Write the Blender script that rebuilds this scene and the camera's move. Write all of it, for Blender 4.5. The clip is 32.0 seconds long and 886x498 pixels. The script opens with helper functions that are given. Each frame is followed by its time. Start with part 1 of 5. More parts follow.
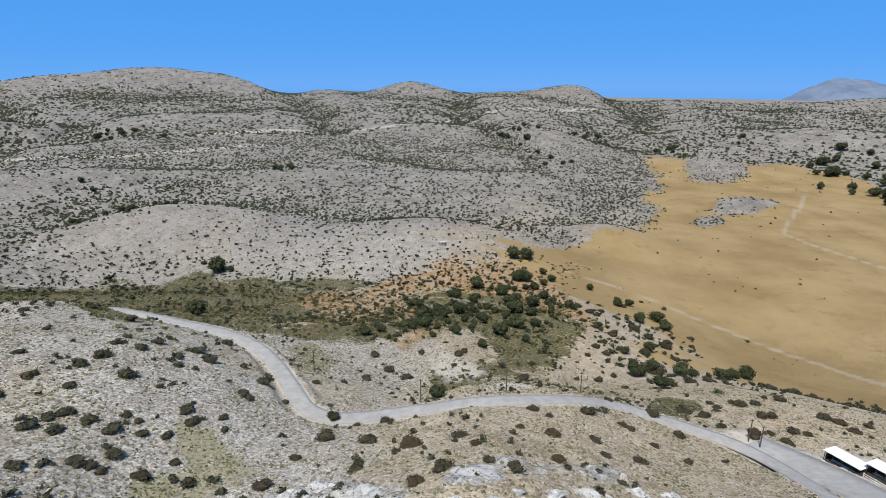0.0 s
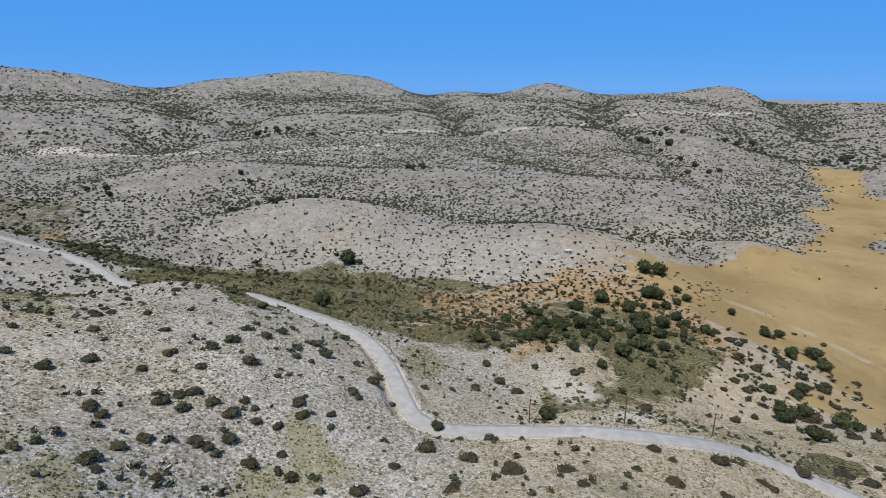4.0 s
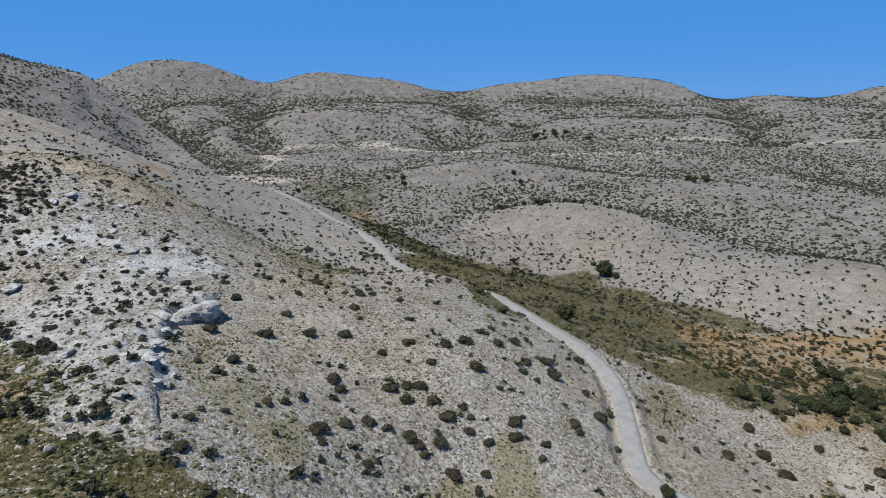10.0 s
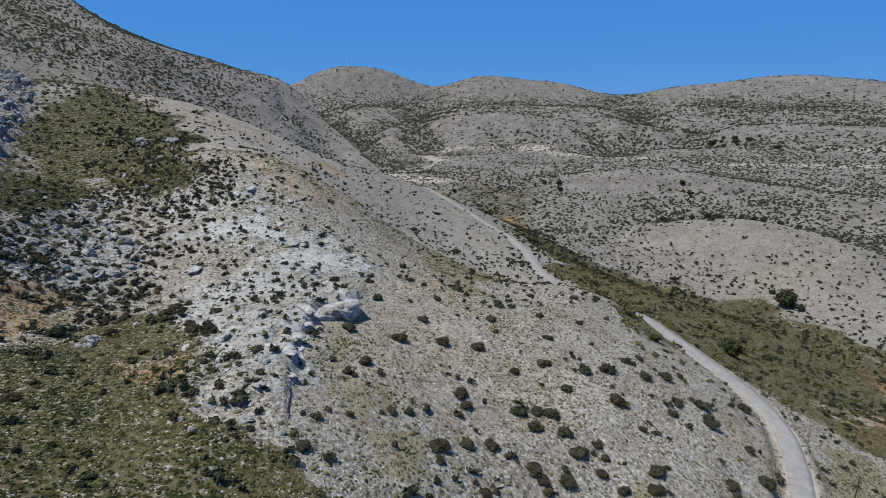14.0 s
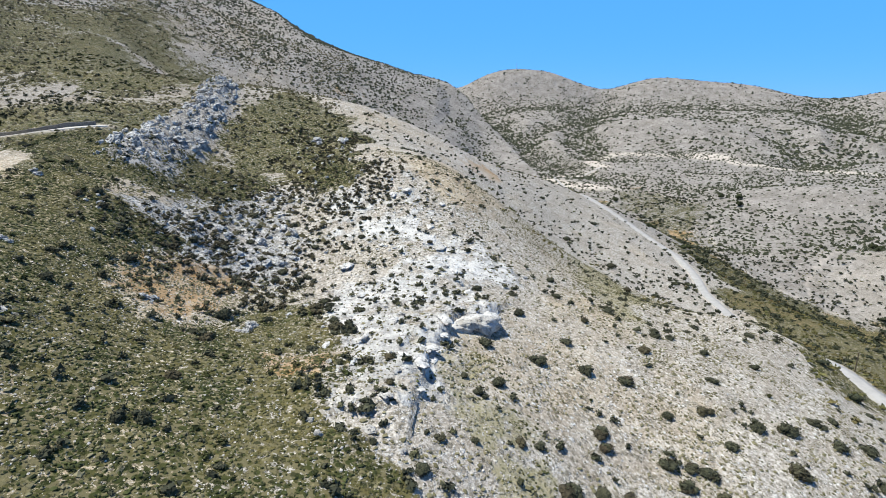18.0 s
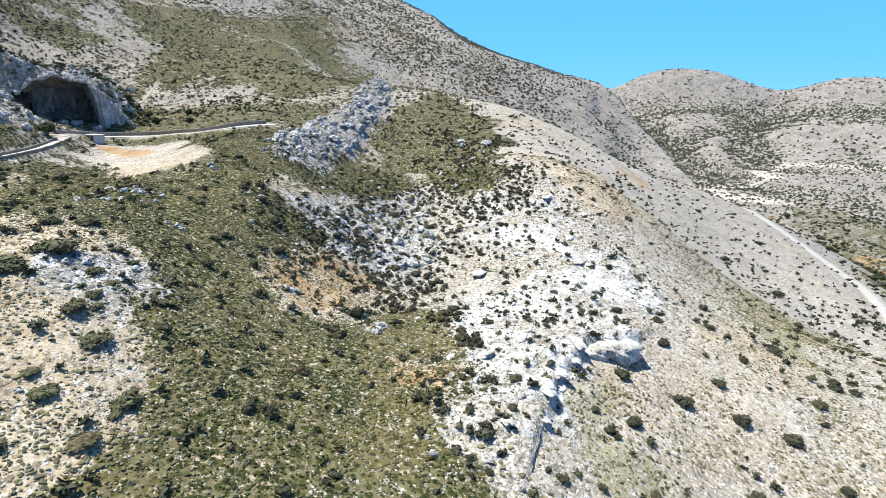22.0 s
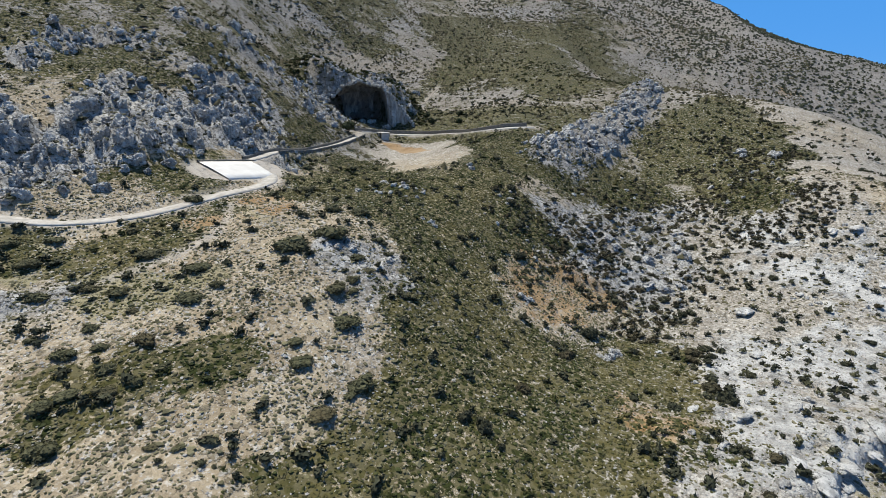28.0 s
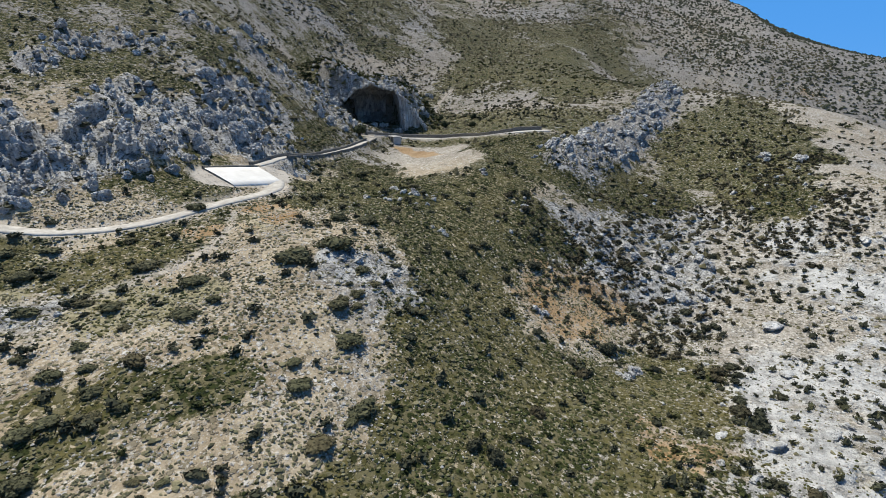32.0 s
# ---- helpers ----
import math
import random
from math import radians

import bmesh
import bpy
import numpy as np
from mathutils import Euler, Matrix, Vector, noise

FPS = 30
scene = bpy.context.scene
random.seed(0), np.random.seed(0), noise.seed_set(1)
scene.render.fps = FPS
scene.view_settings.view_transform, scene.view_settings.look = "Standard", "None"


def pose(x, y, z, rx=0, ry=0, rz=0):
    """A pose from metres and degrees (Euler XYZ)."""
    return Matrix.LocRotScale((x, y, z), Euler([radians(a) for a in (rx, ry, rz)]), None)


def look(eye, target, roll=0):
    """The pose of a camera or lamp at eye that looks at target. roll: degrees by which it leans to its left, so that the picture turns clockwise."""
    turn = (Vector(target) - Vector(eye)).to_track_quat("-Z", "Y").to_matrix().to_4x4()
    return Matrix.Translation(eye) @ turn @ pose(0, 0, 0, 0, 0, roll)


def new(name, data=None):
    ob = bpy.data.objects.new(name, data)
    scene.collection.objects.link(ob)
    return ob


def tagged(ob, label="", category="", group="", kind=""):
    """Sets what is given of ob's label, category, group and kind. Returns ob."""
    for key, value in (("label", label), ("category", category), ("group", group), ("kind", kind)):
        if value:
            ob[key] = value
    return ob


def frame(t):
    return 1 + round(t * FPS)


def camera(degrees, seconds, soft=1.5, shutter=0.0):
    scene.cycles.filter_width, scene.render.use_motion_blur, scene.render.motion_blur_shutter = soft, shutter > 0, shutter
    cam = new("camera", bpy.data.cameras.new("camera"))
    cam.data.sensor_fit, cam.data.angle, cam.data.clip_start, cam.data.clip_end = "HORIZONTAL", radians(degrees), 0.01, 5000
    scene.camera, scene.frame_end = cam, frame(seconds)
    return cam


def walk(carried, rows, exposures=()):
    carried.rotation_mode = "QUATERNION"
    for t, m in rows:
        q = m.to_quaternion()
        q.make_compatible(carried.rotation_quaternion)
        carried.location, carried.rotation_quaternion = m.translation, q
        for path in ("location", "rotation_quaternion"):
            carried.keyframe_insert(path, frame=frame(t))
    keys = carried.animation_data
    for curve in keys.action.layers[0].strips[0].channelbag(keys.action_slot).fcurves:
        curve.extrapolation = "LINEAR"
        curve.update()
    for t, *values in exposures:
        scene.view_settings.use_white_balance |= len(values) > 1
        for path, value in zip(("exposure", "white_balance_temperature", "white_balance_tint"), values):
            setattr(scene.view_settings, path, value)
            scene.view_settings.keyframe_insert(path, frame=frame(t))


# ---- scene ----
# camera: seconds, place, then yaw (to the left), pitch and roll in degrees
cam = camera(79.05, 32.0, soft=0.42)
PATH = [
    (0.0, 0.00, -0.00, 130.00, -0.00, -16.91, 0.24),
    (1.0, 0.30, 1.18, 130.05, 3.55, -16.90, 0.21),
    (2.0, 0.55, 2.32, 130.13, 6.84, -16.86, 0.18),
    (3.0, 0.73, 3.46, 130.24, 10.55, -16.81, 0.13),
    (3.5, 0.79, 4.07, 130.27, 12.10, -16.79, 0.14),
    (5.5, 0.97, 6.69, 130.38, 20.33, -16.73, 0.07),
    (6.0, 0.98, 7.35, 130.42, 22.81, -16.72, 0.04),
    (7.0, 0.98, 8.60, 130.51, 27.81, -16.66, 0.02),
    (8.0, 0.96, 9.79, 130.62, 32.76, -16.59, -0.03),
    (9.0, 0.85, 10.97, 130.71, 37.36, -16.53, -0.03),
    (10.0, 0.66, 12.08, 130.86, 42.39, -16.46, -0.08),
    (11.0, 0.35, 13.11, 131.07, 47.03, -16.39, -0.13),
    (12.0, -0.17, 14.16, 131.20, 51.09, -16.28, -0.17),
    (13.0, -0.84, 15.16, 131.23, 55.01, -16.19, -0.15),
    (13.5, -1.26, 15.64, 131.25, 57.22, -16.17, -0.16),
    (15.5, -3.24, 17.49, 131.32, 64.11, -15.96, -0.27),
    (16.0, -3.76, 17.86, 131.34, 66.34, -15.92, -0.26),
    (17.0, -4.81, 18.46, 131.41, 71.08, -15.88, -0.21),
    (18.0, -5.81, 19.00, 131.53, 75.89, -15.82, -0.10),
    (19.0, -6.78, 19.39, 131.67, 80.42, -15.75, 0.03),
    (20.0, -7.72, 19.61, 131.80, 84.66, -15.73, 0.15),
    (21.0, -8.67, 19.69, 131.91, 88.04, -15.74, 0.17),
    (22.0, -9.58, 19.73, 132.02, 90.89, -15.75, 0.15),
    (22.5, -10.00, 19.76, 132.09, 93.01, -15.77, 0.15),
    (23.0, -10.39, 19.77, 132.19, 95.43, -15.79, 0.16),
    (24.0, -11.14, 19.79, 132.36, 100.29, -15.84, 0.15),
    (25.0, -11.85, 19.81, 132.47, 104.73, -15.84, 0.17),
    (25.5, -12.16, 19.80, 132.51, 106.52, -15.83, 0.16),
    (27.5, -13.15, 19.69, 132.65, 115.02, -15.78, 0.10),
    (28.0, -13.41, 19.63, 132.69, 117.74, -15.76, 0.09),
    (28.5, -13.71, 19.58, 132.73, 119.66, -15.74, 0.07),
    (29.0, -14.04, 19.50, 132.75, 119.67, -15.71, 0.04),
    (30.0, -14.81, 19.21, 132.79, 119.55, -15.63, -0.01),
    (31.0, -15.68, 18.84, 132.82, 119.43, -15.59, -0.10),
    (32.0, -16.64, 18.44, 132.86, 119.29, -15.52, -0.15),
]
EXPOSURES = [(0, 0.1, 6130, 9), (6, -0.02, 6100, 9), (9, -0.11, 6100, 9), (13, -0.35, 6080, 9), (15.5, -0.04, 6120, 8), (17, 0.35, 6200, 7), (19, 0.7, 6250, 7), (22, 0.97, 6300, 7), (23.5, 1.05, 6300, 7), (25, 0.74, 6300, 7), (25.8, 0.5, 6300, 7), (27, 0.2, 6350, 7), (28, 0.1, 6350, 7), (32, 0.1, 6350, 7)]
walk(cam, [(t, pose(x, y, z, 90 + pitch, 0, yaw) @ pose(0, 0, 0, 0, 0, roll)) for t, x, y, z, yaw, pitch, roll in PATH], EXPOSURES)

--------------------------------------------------

Set down again, exactly, the lines of the material above from its first line to the one with "for key, value", inclusive. Leave the pictures out.

*THE REPLY*.
Write the Blender script that rebuilds this scene and the camera's move. Write all of it, for Blender 4.5. The clip is 32.0 seconds long and 886x498 pixels. The script opens with helper functions that are given. Each frame is followed by its time. Start with part 1 of 5. More parts follow.
0.0 s
4.0 s
10.0 s
14.0 s
18.0 s
22.0 s
28.0 s
32.0 s
# ---- helpers ----
import math
import random
from math import radians

import bmesh
import bpy
import numpy as np
from mathutils import Euler, Matrix, Vector, noise

FPS = 30
scene = bpy.context.scene
random.seed(0), np.random.seed(0), noise.seed_set(1)
scene.render.fps = FPS
scene.view_settings.view_transform, scene.view_settings.look = "Standard", "None"


def pose(x, y, z, rx=0, ry=0, rz=0):
    """A pose from metres and degrees (Euler XYZ)."""
    return Matrix.LocRotScale((x, y, z), Euler([radians(a) for a in (rx, ry, rz)]), None)


def look(eye, target, roll=0):
    """The pose of a camera or lamp at eye that looks at target. roll: degrees by which it leans to its left, so that the picture turns clockwise."""
    turn = (Vector(target) - Vector(eye)).to_track_quat("-Z", "Y").to_matrix().to_4x4()
    return Matrix.Translation(eye) @ turn @ pose(0, 0, 0, 0, 0, roll)


def new(name, data=None):
    ob = bpy.data.objects.new(name, data)
    scene.collection.objects.link(ob)
    return ob


def tagged(ob, label="", category="", group="", kind=""):
    """Sets what is given of ob's label, category, group and kind. Returns ob."""
    for key, value in (("label", label), ("category", category), ("group", group), ("kind", kind)):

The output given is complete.